In documenting the latest significant regional changes to the global land mask dataset, we also acknowledge that incremental updates such as those detailed in this study may be time consuming and potentially prone to some form of human bias. In contrast, automated methods have been widely used for mapping global water and land cover extents and require less human involvement. We surmise that the process of extracting the land mask from the clear-sky imagery employed in this work may also be automated, using an existing or a custom-tailored approach. Nevertheless, as seen in this and our earlier work, automated approaches can also lead to artifacts. Thus, careful validation is always necessary, especially for global studies covering a wide range of land surface types and water optical properties.

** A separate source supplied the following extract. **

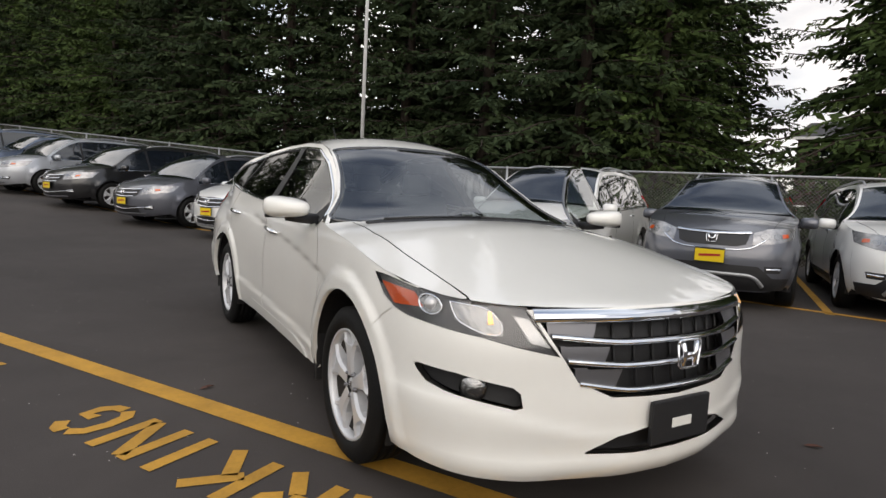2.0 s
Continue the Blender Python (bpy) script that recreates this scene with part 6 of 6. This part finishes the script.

In fact, having surveyed and evaluated a number of data sources derived by a variety of mostly automated approaches, we would like to stress the importance of data validation by a human expert. In this task, we found that interactive visualization platforms (such as OCView) are immensely useful, including the capability to inspect imagery at different spatial resolutions, and to quickly switch and compare different data sources and products, all while maintaining the geographical context. Use of automated methods is likely the only viable option for working with and deriving of global high spatial resolution land mask datasets due to large data volumes, and the use of interactive multi-resolution imagery in validation can be especially useful. The Sentinel-2 MSI satellite series is seen as one of the leading high resolution environmental data sources with good spatial and spectral resolutions, and data are publicly available. Use of commercially sourced satellite data imagery may help to increase the observation frequency, but may be cost prohibitive for global applications.